5 Questions 4: Jacqueline Haun

Lawrenceville Archivist Jacqueline Haun oversees the thousands of items in the School’s archives – which one is her favorite? What’s the best concert she’s ever seen (Hint: She attended it in May with Library Director Paula Clancy!)? Find out this and more in 5 Questions 4.
What is your favorite item in the Lawrenceville Archives?

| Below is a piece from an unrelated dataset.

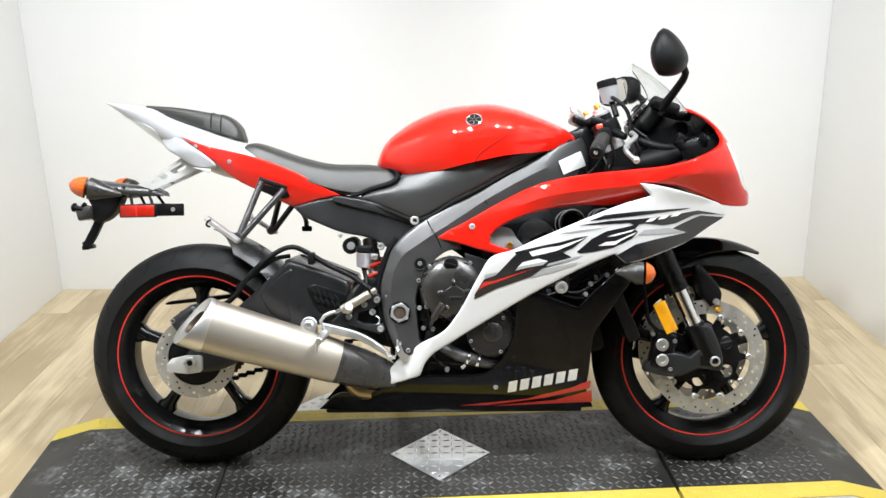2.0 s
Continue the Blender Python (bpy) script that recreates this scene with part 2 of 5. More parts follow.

My favorite item in the Archives is a lock of Abraham Lincoln's hair in a Victorian mourning locket, which comes from the Lincolnalia collection given to the School in 1949 by Jeannette McPherson Raymond, the daughter of Head Master Simon J. McPherson. Mrs. Raymond's mother was Lucy Harmon McPherson, the daughter of Lincoln's close friend and fellow lawyer Oscar F. Harmon, who had practiced law with Lincoln in Illinois in the early days of Lincoln's career. When President Lincoln was assassinated, a lock of hair was cut from his head on his deathbed and placed (as was the tradition among Victorians) in a mourning locket. In 1896, Mrs. Lincoln's niece Julia Edwards Baker gave the locket to the Harmon family as a token of the two men's "warm and intimate friendship." Over the years, several prominent people sought to be given a strand of the lock of hair, but the only one we know to be successful was President Warren J. Harding, who wrote Mrs. McPherson a note of thanks for the gift in 1921. That note is also in the collection, along with other Lincoln and Harmon items.
What’s the best concert you’ve ever attended?
Hands down, BTS at MetLife stadium, which I attended with Library Director Paula Clancy this past spring, BOTH nights! Good concerts will put you in sync with everyone else in the audience as well as with the artists who are performing, so that you experience an almost magical/religious feeling of connection, beauty, and joy from the music. It is almost as if the performers and the audience as individuals fall away and only the music itself exists as a transcendent entity. Previous to BTS, the only artists where I experienced that level of performance magic was with the Indigo Girls in the 1990s.
What’s one talent that you’d like to have?
I know this is two, but they are related! I would love to be able to sing and to dance. I love music and enjoy singing but I do not have a naturally beautiful singing voice, and while my sense of rhythm is good, my physical coordination is terrible! I am sure both would improve with training and a lot of practice, but even so, I would be working hard just to come up to the basic skill level. If you have such talents naturally, you owe it to yourself and others to cultivate them and share them, especially for people like me who will never reach a high level no matter how hard we work!
If you had to be shipwrecked on a deserted island, but all your human needs—such as food and water—were taken care of, what two items would you want to have with you?
Something to write on and something to write with -- maybe a ream or so of paper and a box of sharpened pencils since I assume I would have no power for a laptop! I have always wanted to write fiction but never seem to have the time and energy, but I am sure I could create my own entertainment with time, imagination, and the right tools. (As a librarian, you thought I was going to name some books, didn't you? Why limit myself to two stories when my imagination can offer an unlimited number?)
If you had a choice of any super power, which would you select?
Flying. I already have this super power in my dreams and I am always disappointed to wake up and remember that in waking reality, I can no longer simply will myself into the air!